Work to do ::
Quote exactly the lines from the line containing "Continue the Blender" to the line containing "M_BLACK, ws, smooth=False)", both lines included, please, and nothing more.
===== Data section
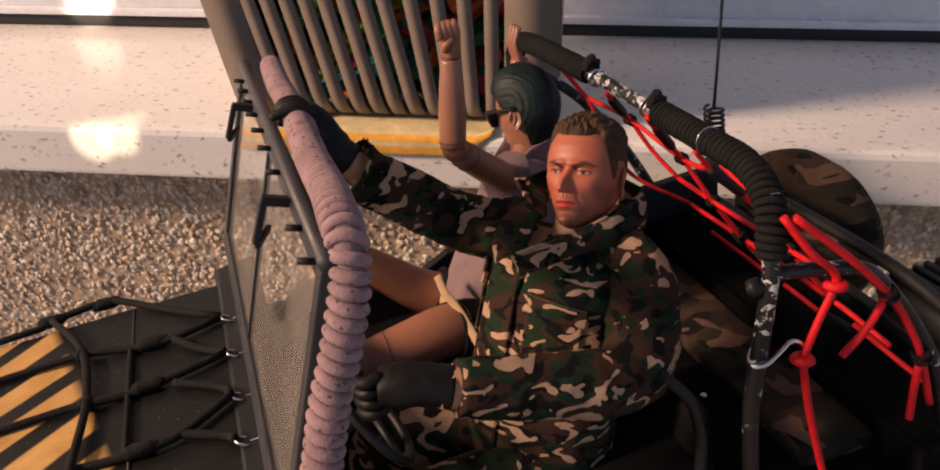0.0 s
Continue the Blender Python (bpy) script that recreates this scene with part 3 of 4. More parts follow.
for y in (0.044, 0.142):
    c = Shape()
    c.add(*prism([wsp(y - 0.0015, 0.0022, 0.002), wsp(y + 0.0015, 0.0022, 0.002), wsp(y + 0.0015, 0.0052, 0.002), wsp(y - 0.0015, 0.0052, 0.002)], tuple(Vector((-0.94, 0, 0.33)) * 0.0085), 0.0004))
    c.add(*prism([wsp(y - 0.0012, 0.0030, 0.0085), wsp(y + 0.0012, 0.0030, 0.0085), wsp(y - 0.0010, 0.0165, 0.0100), wsp(y - 0.0042, 0.0165, 0.0100)], tuple(Vector((-0.94, 0, 0.33)) * 0.0022), 0.0004))
    c.add(*prism([wsp(y - 0.0044, 0.0150, 0.0098), wsp(y + 0.0016, 0.0120, 0.0060), wsp(y + 0.0016, 0.0142, 0.0060), wsp(y - 0.0044, 0.0175, 0.0098)], tuple(Vector((-0.94, 0, 0.33)) * 0.0018), 0.0003))
    c.make("clip", M_BLACK, ws, smooth=False)

# cord-wound grab tube inside the windscreen
grab = [(0.0161, 0.2040, -0.0017), (0.0149, 0.1625, 0.0008), (0.0152, 0.1173, 0.0035), (0.0141, 0.0773, 0.0059), (0.0131, 0.0426, 0.0082), (0.0132, 0.0133, 0.0101), (0.0124, -0.0042, 0.0112), (0.0122, -0.0163, 0.0079), (0.0098, -0.0197, -0.0028), (0.0035, -0.0205, -0.0201), (-0.0020, -0.0209, -0.0331), (-0.0067, -0.0215, -0.0473), (-0.0150, -0.0220, -0.0715), (-0.0200, -0.0222, -0.0860)]
grab_path = spline(grab, 150)
gt = jp("grab_tube", tube(grab_path, 0.0037, 12), M_TUBE_GREY)
jp("cord_wrap", helix(grab_path[:36], 0.0040, 0.00120, 0.0026, 16, 8, 0.0001), M_PINK, "faded mauve braided cord", parent=gt)
jp("cord_wrap", helix(grab_path[36:], 0.0040, [0.00136, 0.0015, 0.0018, 0.00188, 0.00188], [0.0031, 0.0034, 0.0040, 0.0042, 0.0042], 22, 10, 0.0001, 1.0), M_PINK, "faded mauve braided cord", parent=gt)
for e0, e1, e2 in (((0.0160, 0.0880, 0.0085), (0.0135, 0.0860, 0.0095), (0.0105, 0.0850, 0.0080)), ((0.0185, 0.0875, 0.0075), (0.0195, 0.0850, 0.0040), (0.0180, 0.0835, 0.0005))):
    jp("frayed_end", limb([e0, e1, e2], [0.0012, 0.0008, 0.0003], 10, 8, 1.0, lambda q, t, a: 0.0003 * noise.noise(q * 900)), M_PINK, parent=gt)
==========
Task output ::
Continue the Blender Python (bpy) script that recreates this scene with part 3 of 4. More parts follow.
for y in (0.044, 0.142):
    c = Shape()
    c.add(*prism([wsp(y - 0.0015, 0.0022, 0.002), wsp(y + 0.0015, 0.0022, 0.002), wsp(y + 0.0015, 0.0052, 0.002), wsp(y - 0.0015, 0.0052, 0.002)], tuple(Vector((-0.94, 0, 0.33)) * 0.0085), 0.0004))
    c.add(*prism([wsp(y - 0.0012, 0.0030, 0.0085), wsp(y + 0.0012, 0.0030, 0.0085), wsp(y - 0.0010, 0.0165, 0.0100), wsp(y - 0.0042, 0.0165, 0.0100)], tuple(Vector((-0.94, 0, 0.33)) * 0.0022), 0.0004))
    c.add(*prism([wsp(y - 0.0044, 0.0150, 0.0098), wsp(y + 0.0016, 0.0120, 0.0060), wsp(y + 0.0016, 0.0142, 0.0060), wsp(y - 0.0044, 0.0175, 0.0098)], tuple(Vector((-0.94, 0, 0.33)) * 0.0018), 0.0003))
    c.make("clip", M_BLACK, ws, smooth=False)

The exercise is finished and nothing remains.